A simple method to handle a drastically changing or discontinuous curve is to first spot the problematic points and to apply our interpolation method in each interval where the curve is continuous and midly changing. Some examples of this approach are given in Fig. 8(a)–(c); the interpolation consisting of multiple polynomials (red lines) are noticeably improved over the single-polynomial interpolation (dark blue dashed lines). The problematic points used there is the previously found abnormal temperature points.

Conclusion

To reduce the infinite dimension of TEPs into a finite dimension, we propose the use of high-order polynomial interpolation at Chebyshev nodes of the second kind. To evaluate polynomials in a numerically stable way, the barycentric formula is used. The tests on 276 sets of published TEPs show our interpolation method is accurate, and robust on noise. For example, with 11 Chebyshev nodes, the error caused by the interpolation is about 2% for TEPs and 0.4% for module performance parameters of maximum power density and maximum efficiency. Even if there is noise in sampling, the interpolation does not cause any further error beyond the degree of noise.

While a small number of nodes is enough for many TEP curves, drastically changing or discontinuous curves can have a high interpolation error. A simple remedy to enhance the accuracy is to confine the temperature range to where the set of TEPs is continuous and midly changing. Meanwhile, as the drastic change may indicate a phase transition, the interpolation method can be used to detect an unidentified phase transition.

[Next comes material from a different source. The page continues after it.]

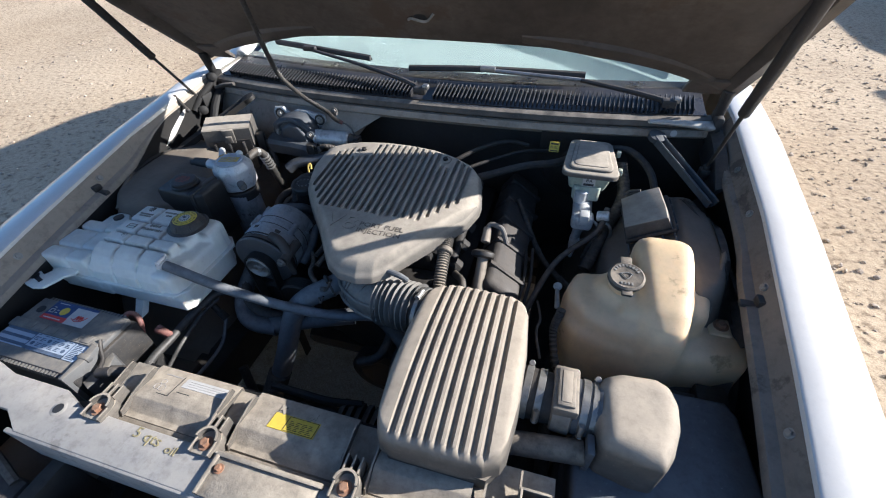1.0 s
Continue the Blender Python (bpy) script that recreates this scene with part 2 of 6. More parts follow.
def stain_lines(m, xs, ys, top, brown):
    """Brown dirt that has washed along a moulding's lines and dried there, broken and uneven."""
    n, l = m.node_tree.nodes, m.node_tree.links
    b = n["Principled BSDF"]
    old = b.inputs["Base Color"].links[0].from_socket
    geo = n.new("ShaderNodeNewGeometry")
    wob = n.new("ShaderNodeTexNoise")
    wob.inputs["Scale"].default_value, wob.inputs["Detail"].default_value = 55.0, 5.0
    l.new(geo.outputs["Position"], wob.inputs["Vector"])
    sep = n.new("ShaderNodeSeparateXYZ")
    l.new(geo.outputs["Position"], sep.inputs[0])

    def calc(kind, a, c):
        x = n.new("ShaderNodeMath")
        x.operation = kind
        for k, v in enumerate((a, c)):
            if hasattr(v, "links"):
                l.new(v, x.inputs[k])
            else:
                x.inputs[k].default_value = v
        return x.outputs[0]

    near = None
    for axis, values in ((0, xs), (1, ys)):
        for v in values:
            d = calc("ABSOLUTE", calc("SUBTRACT", sep.outputs[axis], v), 0.0)
            near = d if near is None else calc("MINIMUM", near, d)
    near = calc("ADD", near, calc("MULTIPLY", calc("SUBTRACT", wob.outputs["Fac"], 0.5), 0.011))
    r = n.new("ShaderNodeMapRange")
    r.interpolation_type = "SMOOTHSTEP"
    for k, v in enumerate((0.0, 0.0075, 0.72, 0.0)):
        r.inputs[k + 1].default_value = v
    l.new(near, r.inputs[0])
    # only on the moulding's top, where dust and spills lie
    lies = n.new("ShaderNodeMapRange")
    for k, v in enumerate((top - 0.014, top, 0.0, 1.0)):
        lies.inputs[k + 1].default_value = v
    l.new(sep.outputs[2], lies.inputs[0])
    x = n.new("ShaderNodeMix")
    x.data_type = "RGBA"
    l.new(calc("MULTIPLY", r.outputs[0], lies.outputs[0]), x.inputs[0])
    l.new(old, x.inputs[6])
    x.inputs[7].default_value = (*brown, 1)
    l.new(x.outputs[2], b.inputs["Base Color"])

stain_lines(M["tank"], (-0.5275, -0.4600), (0.6335, 0.6665, 0.7110), 0.770, (0.24, 0.20, 0.15))
M["glass"], M["lamp"] = glass_material(), lamp_material()


# ---- mesh helpers ----
def merged(bm, other, m=None):
    """Adds the mesh other, moved by m, to bm, and frees it."""
    if m is not None:
        other.transform(m)
    me = bpy.data.meshes.new("tmp")
    other.to_mesh(me)
    other.free()
    bm.from_mesh(me)
    bpy.data.meshes.remove(me)
    return bm


def box(bm, lo, hi, bevel=0.004, m=None, seg=2):
    o = bmesh.new()
    bmesh.ops.create_cube(o, size=1)
    lo, hi = Vector(lo), Vector(hi)
    o.transform(Matrix.Translation((lo + hi) / 2) @ Matrix.Diagonal((*(hi - lo), 1)))
    if bevel:
        bmesh.ops.bevel(o, geom=o.edges[:], offset=bevel, segments=seg, affect="EDGES", profile=0.5)
    return merged(bm, o, m)


def lathe(bm, origin, axis, profile, seg=24):
    """Turns (radius, height) pairs about an axis through origin."""
    o = bmesh.new()
    rings = []
    for r, h in profile:
        rings.append([o.verts.new((r * math.cos(2 * math.pi * k / seg), r * math.sin(2 * math.pi * k / seg), h)) for k in range(seg)])
    for a, b in zip(rings, rings[1:]):
        for k in range(seg):
            o.faces.new((a[k], a[(k + 1) % seg], b[(k + 1) % seg], b[k]))
    o.faces.new(rings[0][::-1])
    o.faces.new(rings[-1])
    q = Vector((0, 0, 1)).rotation_difference(Vector(axis).normalized())
    return merged(bm, o, Matrix.Translation(origin) @ q.to_matrix().to_4x4())


def rod(bm, a, b, r, r2=None, seg=14, chamfer=0.15):
    a, b = Vector(a), Vector(b)
    r2 = r if r2 is None else r2
    h = (b - a).length
    c = min(chamfer * min(r, r2), h * 0.3)
    return lathe(bm, a, b - a, [(r - c, 0), (r, c), (r2, h - c), (r2 - c, h)], seg)


def spline(points, n):
    """Points along a smooth curve through the given ones."""
    p = [Vector(q) for q in points]
    p = [2 * p[0] - p[1]] + p + [2 * p[-1] - p[-2]]
    out = []
    for i in range(1, len(p) - 2):
        for k in range(n):
            t = k / n
            a, b, c, d = p[i - 1], p[i], p[i + 1], p[i + 2]
            out.append(0.5 * ((2 * b) + (c - a) * t + (2 * a - 5 * b + 4 * c - d) * t * t + (3 * b - a - 3 * c + d) * t ** 3))
    out.append(p[-2])
    return out


def tube(bm, points, r, seg=12, n=8, ribs=0, depth=0.0, r2=None, flat=1.0):
    """A hose along a smooth curve; ribs: how many rings it has, of that depth."""
    c = spline(points, n if not ribs else max(n, ribs * 4 // max(1, len(points) - 1)))
    o = bmesh.new()
    up = Vector((0.123, 0.2, 0.97))
    rings = []
    for i, p in enumerate(c):
        d = (c[min(i + 1, len(c) - 1)] - c[max(i - 1, 0)]).normalized()
        u = (up - d * up.dot(d)).normalized()
        v = d.cross(u)
        up = u
        f = i / (len(c) - 1)
        rr = r if r2 is None else r + (r2 - r) * f
        if ribs:
            rr -= depth * (0.5 - 0.5 * math.cos(2 * math.pi * ribs * f))
        rings.append([o.verts.new(p + rr * (math.cos(2 * math.pi * k / seg) * u * flat + math.sin(2 * math.pi * k / seg) * v)) for k in range(seg)])
    for a, b in zip(rings, rings[1:]):
        for k in range(seg):
            o.faces.new((a[k], a[(k + 1) % seg], b[(k + 1) % seg], b[k]))
    o.faces.new(rings[0][::-1])
    o.faces.new(rings[-1])
    bmesh.ops.recalc_face_normals(o, faces=o.faces[:])
    return merged(bm, o)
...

Since our polynomial interpolation method is robust on noise and presumes no physical model, it would perform well for various curves other than TEPs. The method projects infinite-dimensional vectors acquired from scientific experiments into a finite-dimensional space. Then a smooth, raw-data-preserving curve is efficiently constructed using the barycentric formula. Our empirical validation shows that the dimension reduction method allows digitizing infinite-dimensional univariate material data, with tens or less data points. Hence the method enables using the infinite-dimensional data for material informatics and machine learning.

Computational method

All the numerical computations in this paper are performed using the python programming language (version 3.6). The thermoelectric equation (9) with the Dirichlet boundary condition is solved by the fourth-order collocation method implemented in the solve_bvp function34 of SciPy library (version 1.2.1). The maximum power density and maximum efficiency are found by the Brent-Dekker optimization method implemented in the minimize_scalar function35 of the SciPy library.